* START Recorded information *

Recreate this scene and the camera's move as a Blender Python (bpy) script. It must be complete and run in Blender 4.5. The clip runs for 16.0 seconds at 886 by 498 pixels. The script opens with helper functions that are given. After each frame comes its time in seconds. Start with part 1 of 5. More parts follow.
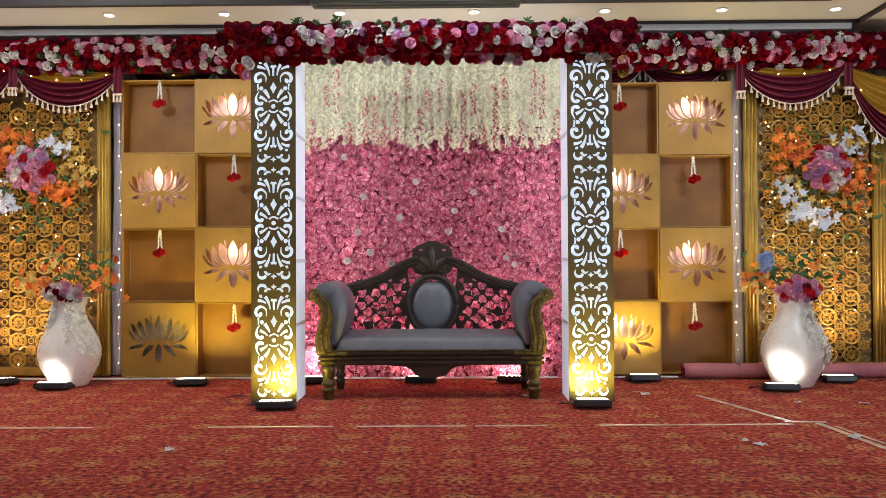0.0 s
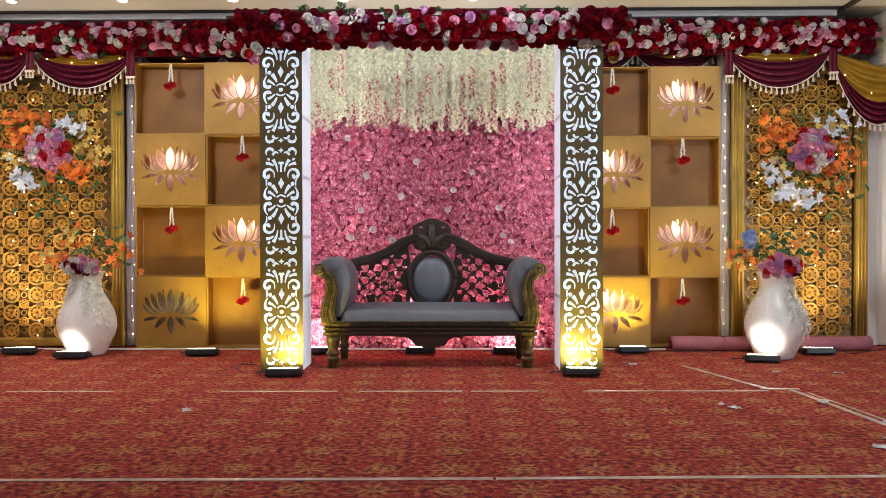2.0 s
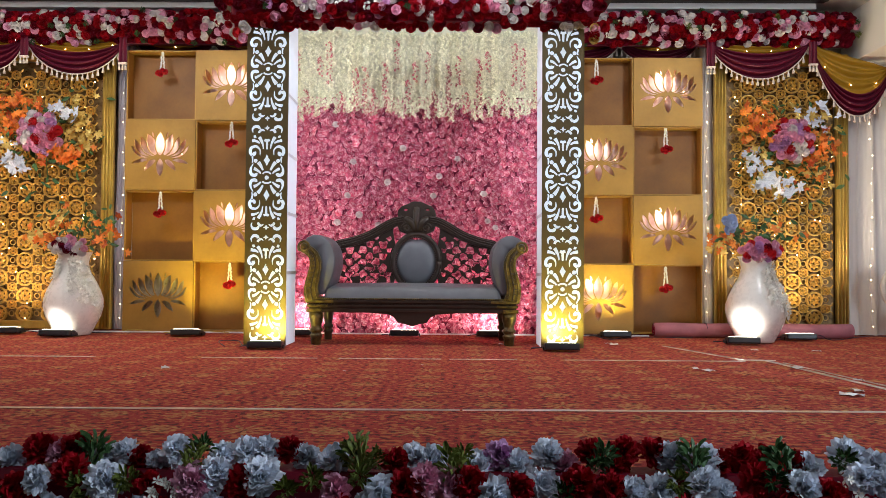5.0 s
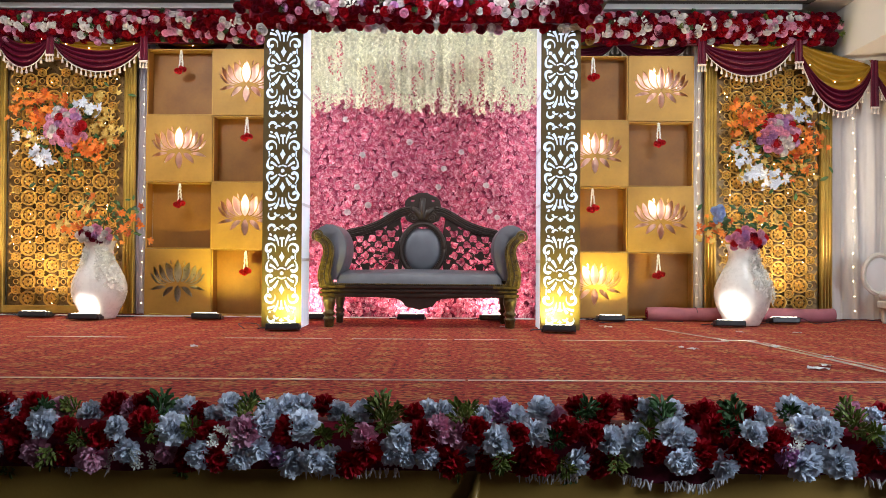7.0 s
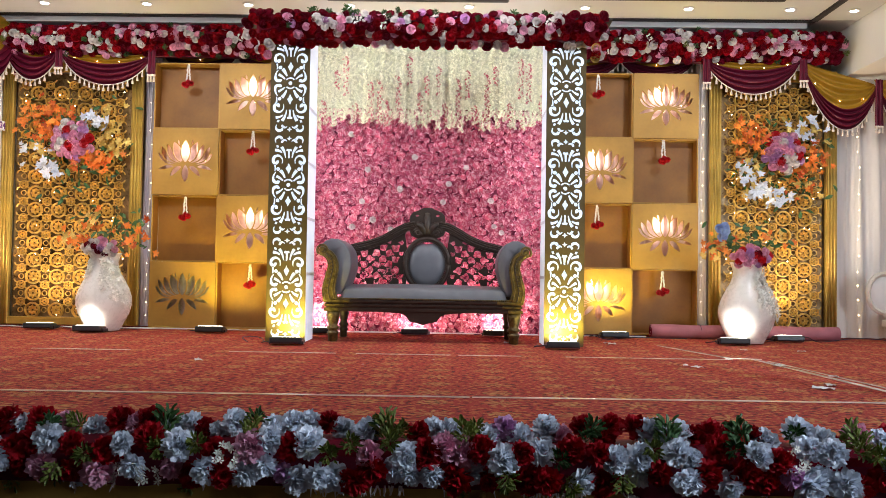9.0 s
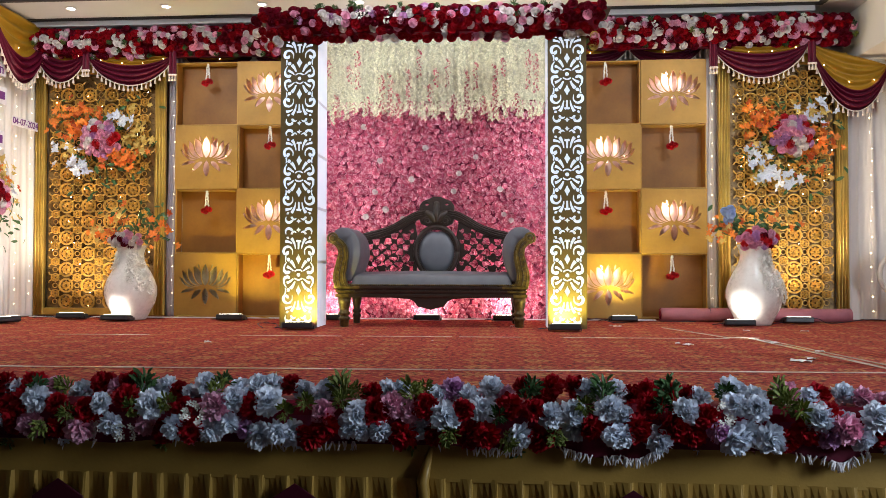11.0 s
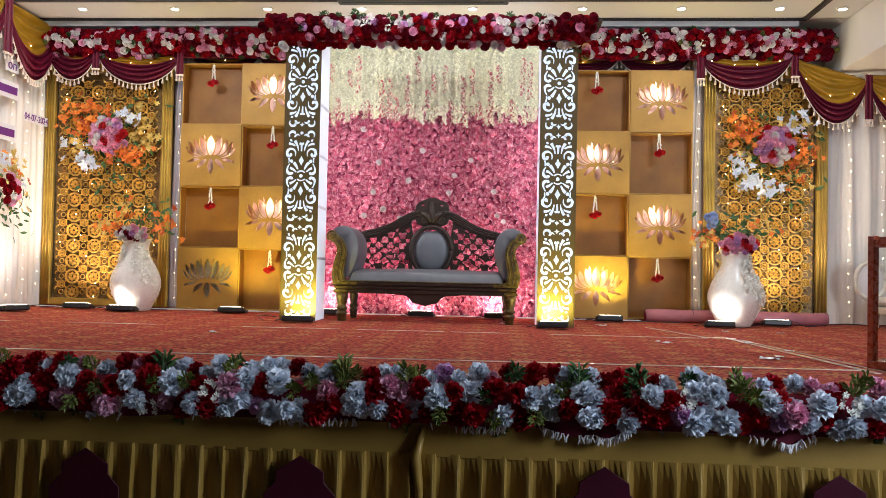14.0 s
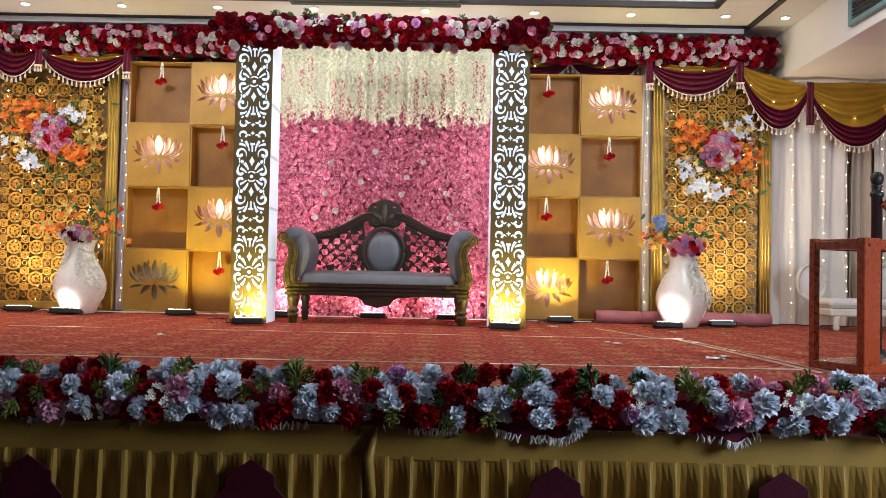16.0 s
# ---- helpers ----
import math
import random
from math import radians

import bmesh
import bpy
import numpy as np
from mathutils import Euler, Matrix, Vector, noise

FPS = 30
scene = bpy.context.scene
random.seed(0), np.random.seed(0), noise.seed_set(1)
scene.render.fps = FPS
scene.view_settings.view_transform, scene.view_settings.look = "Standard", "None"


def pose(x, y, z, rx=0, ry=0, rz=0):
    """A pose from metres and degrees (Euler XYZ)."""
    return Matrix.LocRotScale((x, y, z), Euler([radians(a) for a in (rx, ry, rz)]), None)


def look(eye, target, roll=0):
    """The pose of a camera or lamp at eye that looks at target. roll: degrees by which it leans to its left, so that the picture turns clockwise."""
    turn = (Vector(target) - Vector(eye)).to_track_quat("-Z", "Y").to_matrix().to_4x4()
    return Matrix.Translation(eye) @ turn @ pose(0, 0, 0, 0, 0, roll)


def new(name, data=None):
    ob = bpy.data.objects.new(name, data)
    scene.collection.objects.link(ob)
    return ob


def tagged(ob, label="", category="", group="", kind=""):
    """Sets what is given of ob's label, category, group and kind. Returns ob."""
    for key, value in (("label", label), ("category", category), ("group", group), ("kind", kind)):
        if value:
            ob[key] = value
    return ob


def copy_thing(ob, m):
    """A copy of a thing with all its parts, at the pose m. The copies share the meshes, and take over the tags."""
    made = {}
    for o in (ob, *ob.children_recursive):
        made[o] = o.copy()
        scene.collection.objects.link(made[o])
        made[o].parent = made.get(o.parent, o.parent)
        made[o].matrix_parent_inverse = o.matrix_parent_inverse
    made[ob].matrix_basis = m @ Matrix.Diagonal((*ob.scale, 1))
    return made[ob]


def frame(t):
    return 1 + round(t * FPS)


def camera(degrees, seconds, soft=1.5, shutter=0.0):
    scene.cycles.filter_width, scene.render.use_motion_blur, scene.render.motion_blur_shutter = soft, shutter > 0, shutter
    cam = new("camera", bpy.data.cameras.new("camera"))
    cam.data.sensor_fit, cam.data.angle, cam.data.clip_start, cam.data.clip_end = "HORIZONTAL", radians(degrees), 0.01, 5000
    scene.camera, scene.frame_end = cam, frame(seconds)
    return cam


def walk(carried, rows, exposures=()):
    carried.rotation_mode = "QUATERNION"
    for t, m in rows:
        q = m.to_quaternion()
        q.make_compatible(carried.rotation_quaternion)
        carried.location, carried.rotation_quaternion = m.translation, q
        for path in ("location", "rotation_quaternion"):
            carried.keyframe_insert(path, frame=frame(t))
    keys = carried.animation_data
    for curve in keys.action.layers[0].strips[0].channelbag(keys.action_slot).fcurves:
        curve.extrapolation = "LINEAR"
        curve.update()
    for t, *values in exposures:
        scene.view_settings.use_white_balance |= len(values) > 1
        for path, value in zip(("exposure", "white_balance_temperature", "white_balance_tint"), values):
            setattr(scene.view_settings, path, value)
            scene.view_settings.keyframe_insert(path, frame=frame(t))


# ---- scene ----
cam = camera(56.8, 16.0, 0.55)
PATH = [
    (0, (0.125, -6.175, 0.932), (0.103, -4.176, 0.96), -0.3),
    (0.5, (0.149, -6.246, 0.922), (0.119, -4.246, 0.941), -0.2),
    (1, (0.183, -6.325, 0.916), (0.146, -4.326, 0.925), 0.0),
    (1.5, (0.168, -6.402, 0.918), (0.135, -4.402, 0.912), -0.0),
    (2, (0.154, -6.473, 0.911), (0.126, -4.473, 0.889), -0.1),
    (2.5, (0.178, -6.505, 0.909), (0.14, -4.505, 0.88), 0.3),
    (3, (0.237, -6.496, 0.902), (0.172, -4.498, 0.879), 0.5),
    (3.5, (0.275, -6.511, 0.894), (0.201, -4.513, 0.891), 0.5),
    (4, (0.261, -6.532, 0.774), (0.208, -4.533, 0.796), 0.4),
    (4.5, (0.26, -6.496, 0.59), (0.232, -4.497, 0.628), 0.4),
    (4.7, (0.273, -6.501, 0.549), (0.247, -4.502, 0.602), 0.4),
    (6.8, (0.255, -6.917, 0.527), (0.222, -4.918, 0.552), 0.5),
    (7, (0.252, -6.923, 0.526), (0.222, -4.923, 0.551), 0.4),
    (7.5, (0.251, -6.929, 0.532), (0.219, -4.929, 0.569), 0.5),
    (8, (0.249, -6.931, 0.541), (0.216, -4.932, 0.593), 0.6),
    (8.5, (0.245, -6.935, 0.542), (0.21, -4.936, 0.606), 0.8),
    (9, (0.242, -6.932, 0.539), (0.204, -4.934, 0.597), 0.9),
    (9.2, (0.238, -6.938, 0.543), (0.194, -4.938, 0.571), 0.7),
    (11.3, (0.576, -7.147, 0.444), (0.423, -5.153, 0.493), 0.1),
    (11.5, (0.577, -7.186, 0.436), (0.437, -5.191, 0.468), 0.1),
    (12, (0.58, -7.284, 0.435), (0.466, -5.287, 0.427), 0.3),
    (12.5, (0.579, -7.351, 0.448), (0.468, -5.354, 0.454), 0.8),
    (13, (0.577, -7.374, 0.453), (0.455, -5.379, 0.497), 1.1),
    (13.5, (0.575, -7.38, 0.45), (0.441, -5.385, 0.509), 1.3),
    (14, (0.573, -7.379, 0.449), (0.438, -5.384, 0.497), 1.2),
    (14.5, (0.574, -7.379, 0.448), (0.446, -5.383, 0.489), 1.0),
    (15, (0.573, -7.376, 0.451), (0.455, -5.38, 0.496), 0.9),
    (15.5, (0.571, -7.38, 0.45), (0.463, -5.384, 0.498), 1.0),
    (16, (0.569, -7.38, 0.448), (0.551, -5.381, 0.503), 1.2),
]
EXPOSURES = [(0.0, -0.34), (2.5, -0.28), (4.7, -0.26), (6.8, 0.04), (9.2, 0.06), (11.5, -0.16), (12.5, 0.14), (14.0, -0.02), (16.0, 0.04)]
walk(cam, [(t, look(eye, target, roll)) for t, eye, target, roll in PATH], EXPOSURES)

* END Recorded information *

__Directions__. Copy out the whole listing exactly, and don't carry over any pictures.

__Solved exercise__.
Recreate this scene and the camera's move as a Blender Python (bpy) script. It must be complete and run in Blender 4.5. The clip runs for 16.0 seconds at 886 by 498 pixels. The script opens with helper functions that are given. After each frame comes its time in seconds. Start with part 1 of 5. More parts follow.
0.0 s
2.0 s
5.0 s
7.0 s
9.0 s
11.0 s
14.0 s
16.0 s
# ---- helpers ----
import math
import random
from math import radians

import bmesh
import bpy
import numpy as np
from mathutils import Euler, Matrix, Vector, noise

FPS = 30
scene = bpy.context.scene
random.seed(0), np.random.seed(0), noise.seed_set(1)
scene.render.fps = FPS
scene.view_settings.view_transform, scene.view_settings.look = "Standard", "None"


def pose(x, y, z, rx=0, ry=0, rz=0):
    """A pose from metres and degrees (Euler XYZ)."""
    return Matrix.LocRotScale((x, y, z), Euler([radians(a) for a in (rx, ry, rz)]), None)


def look(eye, target, roll=0):
    """The pose of a camera or lamp at eye that looks at target. roll: degrees by which it leans to its left, so that the picture turns clockwise."""
    turn = (Vector(target) - Vector(eye)).to_track_quat("-Z", "Y").to_matrix().to_4x4()
    return Matrix.Translation(eye) @ turn @ pose(0, 0, 0, 0, 0, roll)


def new(name, data=None):
    ob = bpy.data.objects.new(name, data)
    scene.collection.objects.link(ob)
    return ob


def tagged(ob, label="", category="", group="", kind=""):
    """Sets what is given of ob's label, category, group and kind. Returns ob."""
    for key, value in (("label", label), ("category", category), ("group", group), ("kind", kind)):
        if value:
            ob[key] = value
    return ob


def copy_thing(ob, m):
    """A copy of a thing with all its parts, at the pose m. The copies share the meshes, and take over the tags."""
    made = {}
    for o in (ob, *ob.children_recursive):
        made[o] = o.copy()
        scene.collection.objects.link(made[o])
        made[o].parent = made.get(o.parent, o.parent)
        made[o].matrix_parent_inverse = o.matrix_parent_inverse
    made[ob].matrix_basis = m @ Matrix.Diagonal((*ob.scale, 1))
    return made[ob]


def frame(t):
    return 1 + round(t * FPS)


def camera(degrees, seconds, soft=1.5, shutter=0.0):
    scene.cycles.filter_width, scene.render.use_motion_blur, scene.render.motion_blur_shutter = soft, shutter > 0, shutter
    cam = new("camera", bpy.data.cameras.new("camera"))
    cam.data.sensor_fit, cam.data.angle, cam.data.clip_start, cam.data.clip_end = "HORIZONTAL", radians(degrees), 0.01, 5000
    scene.camera, scene.frame_end = cam, frame(seconds)
    return cam


def walk(carried, rows, exposures=()):
    carried.rotation_mode = "QUATERNION"
    for t, m in rows:
        q = m.to_quaternion()
        q.make_compatible(carried.rotation_quaternion)
        carried.location, carried.rotation_quaternion = m.translation, q
        for path in ("location", "rotation_quaternion"):
            carried.keyframe_insert(path, frame=frame(t))
    keys = carried.animation_data
    for curve in keys.action.layers[0].strips[0].channelbag(keys.action_slot).fcurves:
        curve.extrapolation = "LINEAR"
        curve.update()
    for t, *values in exposures:
        scene.view_settings.use_white_balance |= len(values) > 1
        for path, value in zip(("exposure", "white_balance_temperature", "white_balance_tint"), values):
            setattr(scene.view_settings, path, value)
            scene.view_settings.keyframe_insert(path, frame=frame(t))


# ---- scene ----
cam = camera(56.8, 16.0, 0.55)
PATH = [
    (0, (0.125, -6.175, 0.932), (0.103, -4.176, 0.96), -0.3),
    (0.5, (0.149, -6.246, 0.922), (0.119, -4.246, 0.941), -0.2),
    (1, (0.183, -6.325, 0.916), (0.146, -4.326, 0.925), 0.0),
    (1.5, (0.168, -6.402, 0.918), (0.135, -4.402, 0.912), -0.0),
    (2, (0.154, -6.473, 0.911), (0.126, -4.473, 0.889), -0.1),
    (2.5, (0.178, -6.505, 0.909), (0.14, -4.505, 0.88), 0.3),
    (3, (0.237, -6.496, 0.902), (0.172, -4.498, 0.879), 0.5),
    (3.5, (0.275, -6.511, 0.894), (0.201, -4.513, 0.891), 0.5),
    (4, (0.261, -6.532, 0.774), (0.208, -4.533, 0.796), 0.4),
    (4.5, (0.26, -6.496, 0.59), (0.232, -4.497, 0.628), 0.4),
    (4.7, (0.273, -6.501, 0.549), (0.247, -4.502, 0.602), 0.4),
    (6.8, (0.255, -6.917, 0.527), (0.222, -4.918, 0.552), 0.5),
    (7, (0.252, -6.923, 0.526), (0.222, -4.923, 0.551), 0.4),
    (7.5, (0.251, -6.929, 0.532), (0.219, -4.929, 0.569), 0.5),
    (8, (0.249, -6.931, 0.541), (0.216, -4.932, 0.593), 0.6),
    (8.5, (0.245, -6.935, 0.542), (0.21, -4.936, 0.606), 0.8),
    (9, (0.242, -6.932, 0.539), (0.204, -4.934, 0.597), 0.9),
    (9.2, (0.238, -6.938, 0.543), (0.194, -4.938, 0.571), 0.7),
    (11.3, (0.576, -7.147, 0.444), (0.423, -5.153, 0.493), 0.1),
    (11.5, (0.577, -7.186, 0.436), (0.437, -5.191, 0.468), 0.1),
    (12, (0.58, -7.284, 0.435), (0.466, -5.287, 0.427), 0.3),
    (12.5, (0.579, -7.351, 0.448), (0.468, -5.354, 0.454), 0.8),
    (13, (0.577, -7.374, 0.453), (0.455, -5.379, 0.497), 1.1),
    (13.5, (0.575, -7.38, 0.45), (0.441, -5.385, 0.509), 1.3),
    (14, (0.573, -7.379, 0.449), (0.438, -5.384, 0.497), 1.2),
    (14.5, (0.574, -7.379, 0.448), (0.446, -5.383, 0.489), 1.0),
    (15, (0.573, -7.376, 0.451), (0.455, -5.38, 0.496), 0.9),
    (15.5, (0.571, -7.38, 0.45), (0.463, -5.384, 0.498), 1.0),
    (16, (0.569, -7.38, 0.448), (0.551, -5.381, 0.503), 1.2),
]
EXPOSURES = [(0.0, -0.34), (2.5, -0.28), (4.7, -0.26), (6.8, 0.04), (9.2, 0.06), (11.5, -0.16), (12.5, 0.14), (14.0, -0.02), (16.0, 0.04)]
walk(cam, [(t, look(eye, target, roll)) for t, eye, target, roll in PATH], EXPOSURES)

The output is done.